> [Instructions for the task] Return all of the lines below exactly as they are.

:::::

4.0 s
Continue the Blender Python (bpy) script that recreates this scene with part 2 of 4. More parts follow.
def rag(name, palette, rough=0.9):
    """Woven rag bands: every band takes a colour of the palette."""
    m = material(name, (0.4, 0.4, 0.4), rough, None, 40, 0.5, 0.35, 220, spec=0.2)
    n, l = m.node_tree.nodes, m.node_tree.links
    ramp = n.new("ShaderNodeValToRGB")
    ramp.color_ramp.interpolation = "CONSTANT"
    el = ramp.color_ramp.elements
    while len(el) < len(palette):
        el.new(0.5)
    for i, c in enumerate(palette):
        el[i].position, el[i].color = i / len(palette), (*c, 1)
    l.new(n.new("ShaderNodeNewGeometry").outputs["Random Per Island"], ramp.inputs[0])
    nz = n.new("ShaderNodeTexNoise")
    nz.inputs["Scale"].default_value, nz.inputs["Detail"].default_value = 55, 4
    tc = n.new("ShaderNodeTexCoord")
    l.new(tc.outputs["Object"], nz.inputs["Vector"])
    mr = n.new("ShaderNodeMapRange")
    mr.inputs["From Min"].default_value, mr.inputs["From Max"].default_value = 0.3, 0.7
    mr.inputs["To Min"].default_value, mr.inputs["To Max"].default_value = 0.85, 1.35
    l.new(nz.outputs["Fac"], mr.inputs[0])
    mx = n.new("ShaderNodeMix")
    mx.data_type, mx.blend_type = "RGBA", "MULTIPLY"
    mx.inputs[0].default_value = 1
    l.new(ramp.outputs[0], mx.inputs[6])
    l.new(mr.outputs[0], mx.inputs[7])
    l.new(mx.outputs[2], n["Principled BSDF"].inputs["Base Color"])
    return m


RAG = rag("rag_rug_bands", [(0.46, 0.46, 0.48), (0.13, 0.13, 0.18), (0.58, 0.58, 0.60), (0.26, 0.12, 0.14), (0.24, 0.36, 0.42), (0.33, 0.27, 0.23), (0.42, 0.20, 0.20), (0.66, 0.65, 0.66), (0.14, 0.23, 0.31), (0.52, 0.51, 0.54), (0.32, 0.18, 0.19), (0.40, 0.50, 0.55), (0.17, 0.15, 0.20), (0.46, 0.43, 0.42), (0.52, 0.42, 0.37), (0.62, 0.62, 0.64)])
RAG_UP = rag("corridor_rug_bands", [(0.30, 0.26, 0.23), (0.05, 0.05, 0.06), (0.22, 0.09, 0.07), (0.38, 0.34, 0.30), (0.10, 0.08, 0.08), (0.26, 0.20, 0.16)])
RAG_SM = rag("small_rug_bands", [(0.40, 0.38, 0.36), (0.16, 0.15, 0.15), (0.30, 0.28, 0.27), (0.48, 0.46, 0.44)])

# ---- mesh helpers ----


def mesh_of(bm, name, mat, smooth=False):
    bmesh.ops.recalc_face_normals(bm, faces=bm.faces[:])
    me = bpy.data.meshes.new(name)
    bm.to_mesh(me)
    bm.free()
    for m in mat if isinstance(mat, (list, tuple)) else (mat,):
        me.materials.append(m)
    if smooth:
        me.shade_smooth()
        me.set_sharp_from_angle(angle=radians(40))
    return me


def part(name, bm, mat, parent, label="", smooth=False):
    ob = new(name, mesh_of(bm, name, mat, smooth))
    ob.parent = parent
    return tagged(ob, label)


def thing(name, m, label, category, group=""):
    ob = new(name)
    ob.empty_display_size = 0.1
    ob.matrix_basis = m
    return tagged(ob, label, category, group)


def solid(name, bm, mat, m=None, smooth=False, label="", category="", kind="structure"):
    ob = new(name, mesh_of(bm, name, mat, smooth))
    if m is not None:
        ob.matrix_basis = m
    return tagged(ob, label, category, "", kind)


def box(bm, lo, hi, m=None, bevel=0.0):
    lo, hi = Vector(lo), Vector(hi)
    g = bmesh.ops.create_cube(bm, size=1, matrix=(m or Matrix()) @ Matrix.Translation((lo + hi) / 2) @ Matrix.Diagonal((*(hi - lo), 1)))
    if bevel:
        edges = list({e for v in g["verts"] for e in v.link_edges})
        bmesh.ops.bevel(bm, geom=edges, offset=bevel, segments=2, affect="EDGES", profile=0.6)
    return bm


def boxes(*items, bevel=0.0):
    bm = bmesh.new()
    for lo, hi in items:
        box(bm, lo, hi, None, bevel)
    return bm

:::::

> [Solution to the problem]
4.0 s
Continue the Blender Python (bpy) script that recreates this scene with part 2 of 4. More parts follow.
def rag(name, palette, rough=0.9):
    """Woven rag bands: every band takes a colour of the palette."""
    m = material(name, (0.4, 0.4, 0.4), rough, None, 40, 0.5, 0.35, 220, spec=0.2)
    n, l = m.node_tree.nodes, m.node_tree.links
    ramp = n.new("ShaderNodeValToRGB")
    ramp.color_ramp.interpolation = "CONSTANT"
    el = ramp.color_ramp.elements
    while len(el) < len(palette):
        el.new(0.5)
    for i, c in enumerate(palette):
        el[i].position, el[i].color = i / len(palette), (*c, 1)
    l.new(n.new("ShaderNodeNewGeometry").outputs["Random Per Island"], ramp.inputs[0])
    nz = n.new("ShaderNodeTexNoise")
    nz.inputs["Scale"].default_value, nz.inputs["Detail"].default_value = 55, 4
    tc = n.new("ShaderNodeTexCoord")
    l.new(tc.outputs["Object"], nz.inputs["Vector"])
    mr = n.new("ShaderNodeMapRange")
    mr.inputs["From Min"].default_value, mr.inputs["From Max"].default_value = 0.3, 0.7
    mr.inputs["To Min"].default_value, mr.inputs["To Max"].default_value = 0.85, 1.35
    l.new(nz.outputs["Fac"], mr.inputs[0])
    mx = n.new("ShaderNodeMix")
    mx.data_type, mx.blend_type = "RGBA", "MULTIPLY"
    mx.inputs[0].default_value = 1
    l.new(ramp.outputs[0], mx.inputs[6])
    l.new(mr.outputs[0], mx.inputs[7])
    l.new(mx.outputs[2], n["Principled BSDF"].inputs["Base Color"])
    return m


RAG = rag("rag_rug_bands", [(0.46, 0.46, 0.48), (0.13, 0.13, 0.18), (0.58, 0.58, 0.60), (0.26, 0.12, 0.14), (0.24, 0.36, 0.42), (0.33, 0.27, 0.23), (0.42, 0.20, 0.20), (0.66, 0.65, 0.66), (0.14, 0.23, 0.31), (0.52, 0.51, 0.54), (0.32, 0.18, 0.19), (0.40, 0.50, 0.55), (0.17, 0.15, 0.20), (0.46, 0.43, 0.42), (0.52, 0.42, 0.37), (0.62, 0.62, 0.64)])
RAG_UP = rag("corridor_rug_bands", [(0.30, 0.26, 0.23), (0.05, 0.05, 0.06), (0.22, 0.09, 0.07), (0.38, 0.34, 0.30), (0.10, 0.08, 0.08), (0.26, 0.20, 0.16)])
RAG_SM = rag("small_rug_bands", [(0.40, 0.38, 0.36), (0.16, 0.15, 0.15), (0.30, 0.28, 0.27), (0.48, 0.46, 0.44)])

# ---- mesh helpers ----


def mesh_of(bm, name, mat, smooth=False):
    bmesh.ops.recalc_face_normals(bm, faces=bm.faces[:])
    me = bpy.data.meshes.new(name)
    bm.to_mesh(me)
    bm.free()
    for m in mat if isinstance(mat, (list, tuple)) else (mat,):
        me.materials.append(m)
    if smooth:
        me.shade_smooth()
        me.set_sharp_from_angle(angle=radians(40))
    return me


def part(name, bm, mat, parent, label="", smooth=False):
    ob = new(name, mesh_of(bm, name, mat, smooth))
    ob.parent = parent
    return tagged(ob, label)


def thing(name, m, label, category, group=""):
    ob = new(name)
    ob.empty_display_size = 0.1
    ob.matrix_basis = m
    return tagged(ob, label, category, group)


def solid(name, bm, mat, m=None, smooth=False, label="", category="", kind="structure"):
    ob = new(name, mesh_of(bm, name, mat, smooth))
    if m is not None:
        ob.matrix_basis = m
    return tagged(ob, label, category, "", kind)


def box(bm, lo, hi, m=None, bevel=0.0):
    lo, hi = Vector(lo), Vector(hi)
    g = bmesh.ops.create_cube(bm, size=1, matrix=(m or Matrix()) @ Matrix.Translation((lo + hi) / 2) @ Matrix.Diagonal((*(hi - lo), 1)))
    if bevel:
        edges = list({e for v in g["verts"] for e in v.link_edges})
        bmesh.ops.bevel(bm, geom=edges, offset=bevel, segments=2, affect="EDGES", profile=0.6)
    return bm


def boxes(*items, bevel=0.0):
    bm = bmesh.new()
    for lo, hi in items:
        box(bm, lo, hi, None, bevel)
    return bm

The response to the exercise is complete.